# Problem to work on
Retype the data that follows line by line, exactly, and leave its pictures out.

# Dataset section
____________

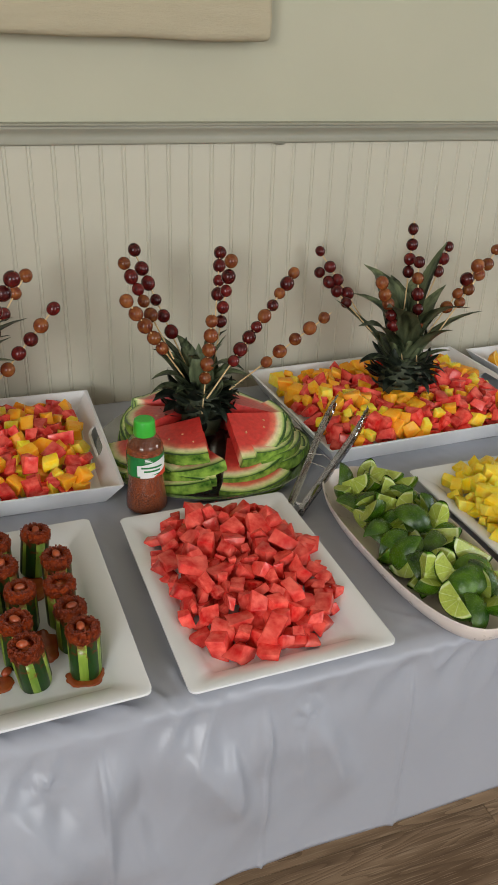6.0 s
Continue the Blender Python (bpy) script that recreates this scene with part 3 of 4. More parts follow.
def handled_tray(x, y, turn, label):
    """A deep rectangular tray with flaring sides and a hand slot in each end."""
    t = thing("handled_tray", pose(x, y, TOP, 0, 0, turn), label, "serving tray", "white handled trays")
    hx, hy, h, fl, th = 0.260, 0.197, 0.042, 0.027, 0.005
    ix, iy = hx - fl, hy - fl
    bm = bmesh.new()
    box(bm, -ix, ix, -iy, iy, 0.0, 0.006)
    part("tray_floor", bm, M_MELAMINE, t, smooth=False)
    for s in (-1, 1):
        bm = bmesh.new()
        a = [(-ix - fl * k, s * (iy + fl * k), h * k) for k in (0, 1)]
        b = [(ix + fl * k, s * (iy + fl * k), h * k) for k in (0, 1)]
        vs = []
        for shift in (0, -s * th):
            vs += [bm.verts.new((p[0], p[1] + shift, p[2])) for p in (a[0], b[0], b[1], a[1])]
        bmesh.ops.convex_hull(bm, input=vs)
        bmesh.ops.bevel(bm, geom=[e for e in bm.edges if min(v.co.z for v in e.verts) > h * 0.9], offset=0.0015, segments=2, affect="EDGES")
        part("long_side", bm, M_MELAMINE, t, angle=35)
        bm = bmesh.new()
        g = th * 0.7
        slot_panel(bm, (s * hx, -hy + g, h), (s * hx, hy - g, h), (s * ix, -iy + g, 0.001), (s * ix, iy - g, 0.001), 0.105, 0.023, th, (-s, 0, 0))
        part("handle_side", bm, M_MELAMINE, t, "end wall with a hand slot", smooth=False)
    return t


TRAYS = [(0.6446, 1.036, -1.1), (1.522, 1.043, 1.6), (2.066, 1.027, 1.0)]
for (tx, ty, turn), what in zip(TRAYS, ("mixed fruit chunks", "mixed melon and pineapple chunks", "orange wedges")):
    handled_tray(tx, ty, turn, "white tray with slotted ends full of " + what)


def rounded_platter(x, y, turn, label):
    p = thing("rounded_platter", pose(x, y, TOP, 0, 0, turn), label, "serving platter", "white rounded platters")
    bm = bmesh.new()
    steps = [(-0.055, 0.0), (-0.030, 0.0), (-0.010, 0.010), (-0.001, 0.023), (0.0, 0.027), (-0.004, 0.0285), (-0.010, 0.025), (-0.017, 0.014), (-0.026, 0.009), (-0.05, 0.0075)]
    dish(bm, [rounded(0.137 + d, 0.302 + d, max(0.02, 0.045 + d), 8) for d, z in steps], [z for d, z in steps])
    part("platter_body", bm, M_CERAMIC, p, angle=70)
    return p


def oval_dish(name, x, y, hx, hy, h, power, material, label, turn=0, full=0.0):
    p = thing(name, pose(x, y, TOP, 0, 0, turn), label, "serving bowl")
    bm = bmesh.new()
    steps = [(0.40, 0.0), (0.52, 0.0), (0.70, 0.14), (0.89, 0.55), (1.0, 0.97), (0.995, 1.0), (0.965, 0.99), (0.85, 0.58), (0.66, 0.24), (0.50, 0.15), (0.2, 0.14)]
    outl = []
    for k, z in steps:
        d = min(hx, hy) * (1 - k) * (1 - full)
        outl.append(rounded(hx - d, hy - d, 0, 20, power))
    dish(bm, outl, [z * h for k, z in steps])
    part("bowl_body", bm, material, p, angle=70)
    return p


rounded_platter(0.189, 0.944, 0.8, "white rounded rectangular platter under two rows of watermelon")
rounded_platter(2.500, 0.975, 1.5, "white rounded platter under overlapping watermelon wedges near the wall")
oval_dish("oval_bowl", 0.433, 0.631, 0.119, 0.233, 0.046, 2.7, M_MARBLE, "white marbled oval bowl full of cucumber slices")
oval_dish("oval_bowl", 1.276, 0.577, 0.083, 0.216, 0.036, 2.6, M_BLUSH, "blush-white oval dish full of lime wedges", 2, 0.45)

platter = thing("round_platter", pose(1.085, 0.988, TOP), "shiny silver round platter stacked with watermelon wedges", "round platter")
bm = bmesh.new()
lathe(bm, [(0.0, 0.0), (0.15, 0.0), (0.185, 0.006), (0.200, 0.012), (0.203, 0.0135), (0.203, 0.0155), (0.199, 0.0155), (0.183, 0.0095), (0.15, 0.0045), (0.0, 0.004)], 56)
part("platter_body", bm, M_PLATTER, platter, angle=50)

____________

# Worked answer
6.0 s
Continue the Blender Python (bpy) script that recreates this scene with part 3 of 4. More parts follow.
def handled_tray(x, y, turn, label):
    """A deep rectangular tray with flaring sides and a hand slot in each end."""
    t = thing("handled_tray", pose(x, y, TOP, 0, 0, turn), label, "serving tray", "white handled trays")
    hx, hy, h, fl, th = 0.260, 0.197, 0.042, 0.027, 0.005
    ix, iy = hx - fl, hy - fl
    bm = bmesh.new()
    box(bm, -ix, ix, -iy, iy, 0.0, 0.006)
    part("tray_floor", bm, M_MELAMINE, t, smooth=False)
    for s in (-1, 1):
        bm = bmesh.new()
        a = [(-ix - fl * k, s * (iy + fl * k), h * k) for k in (0, 1)]
        b = [(ix + fl * k, s * (iy + fl * k), h * k) for k in (0, 1)]
        vs = []
        for shift in (0, -s * th):
            vs += [bm.verts.new((p[0], p[1] + shift, p[2])) for p in (a[0], b[0], b[1], a[1])]
        bmesh.ops.convex_hull(bm, input=vs)
        bmesh.ops.bevel(bm, geom=[e for e in bm.edges if min(v.co.z for v in e.verts) > h * 0.9], offset=0.0015, segments=2, affect="EDGES")
        part("long_side", bm, M_MELAMINE, t, angle=35)
        bm = bmesh.new()
        g = th * 0.7
        slot_panel(bm, (s * hx, -hy + g, h), (s * hx, hy - g, h), (s * ix, -iy + g, 0.001), (s * ix, iy - g, 0.001), 0.105, 0.023, th, (-s, 0, 0))
        part("handle_side", bm, M_MELAMINE, t, "end wall with a hand slot", smooth=False)
    return t


TRAYS = [(0.6446, 1.036, -1.1), (1.522, 1.043, 1.6), (2.066, 1.027, 1.0)]
for (tx, ty, turn), what in zip(TRAYS, ("mixed fruit chunks", "mixed melon and pineapple chunks", "orange wedges")):
    handled_tray(tx, ty, turn, "white tray with slotted ends full of " + what)


def rounded_platter(x, y, turn, label):
    p = thing("rounded_platter", pose(x, y, TOP, 0, 0, turn), label, "serving platter", "white rounded platters")
    bm = bmesh.new()
    steps = [(-0.055, 0.0), (-0.030, 0.0), (-0.010, 0.010), (-0.001, 0.023), (0.0, 0.027), (-0.004, 0.0285), (-0.010, 0.025), (-0.017, 0.014), (-0.026, 0.009), (-0.05, 0.0075)]
    dish(bm, [rounded(0.137 + d, 0.302 + d, max(0.02, 0.045 + d), 8) for d, z in steps], [z for d, z in steps])
    part("platter_body", bm, M_CERAMIC, p, angle=70)
    return p


def oval_dish(name, x, y, hx, hy, h, power, material, label, turn=0, full=0.0):
    p = thing(name, pose(x, y, TOP, 0, 0, turn), label, "serving bowl")
    bm = bmesh.new()
    steps = [(0.40, 0.0), (0.52, 0.0), (0.70, 0.14), (0.89, 0.55), (1.0, 0.97), (0.995, 1.0), (0.965, 0.99), (0.85, 0.58), (0.66, 0.24), (0.50, 0.15), (0.2, 0.14)]
    outl = []
    for k, z in steps:
        d = min(hx, hy) * (1 - k) * (1 - full)
        outl.append(rounded(hx - d, hy - d, 0, 20, power))
    dish(bm, outl, [z * h for k, z in steps])
    part("bowl_body", bm, material, p, angle=70)
    return p


rounded_platter(0.189, 0.944, 0.8, "white rounded rectangular platter under two rows of watermelon")
rounded_platter(2.500, 0.975, 1.5, "white rounded platter under overlapping watermelon wedges near the wall")
oval_dish("oval_bowl", 0.433, 0.631, 0.119, 0.233, 0.046, 2.7, M_MARBLE, "white marbled oval bowl full of cucumber slices")
oval_dish("oval_bowl", 1.276, 0.577, 0.083, 0.216, 0.036, 2.6, M_BLUSH, "blush-white oval dish full of lime wedges", 2, 0.45)

platter = thing("round_platter", pose(1.085, 0.988, TOP), "shiny silver round platter stacked with watermelon wedges", "round platter")
bm = bmesh.new()
lathe(bm, [(0.0, 0.0), (0.15, 0.0), (0.185, 0.006), (0.200, 0.012), (0.203, 0.0135), (0.203, 0.0155), (0.199, 0.0155), (0.183, 0.0095), (0.15, 0.0045), (0.0, 0.004)], 56)
part("platter_body", bm, M_PLATTER, platter, angle=50)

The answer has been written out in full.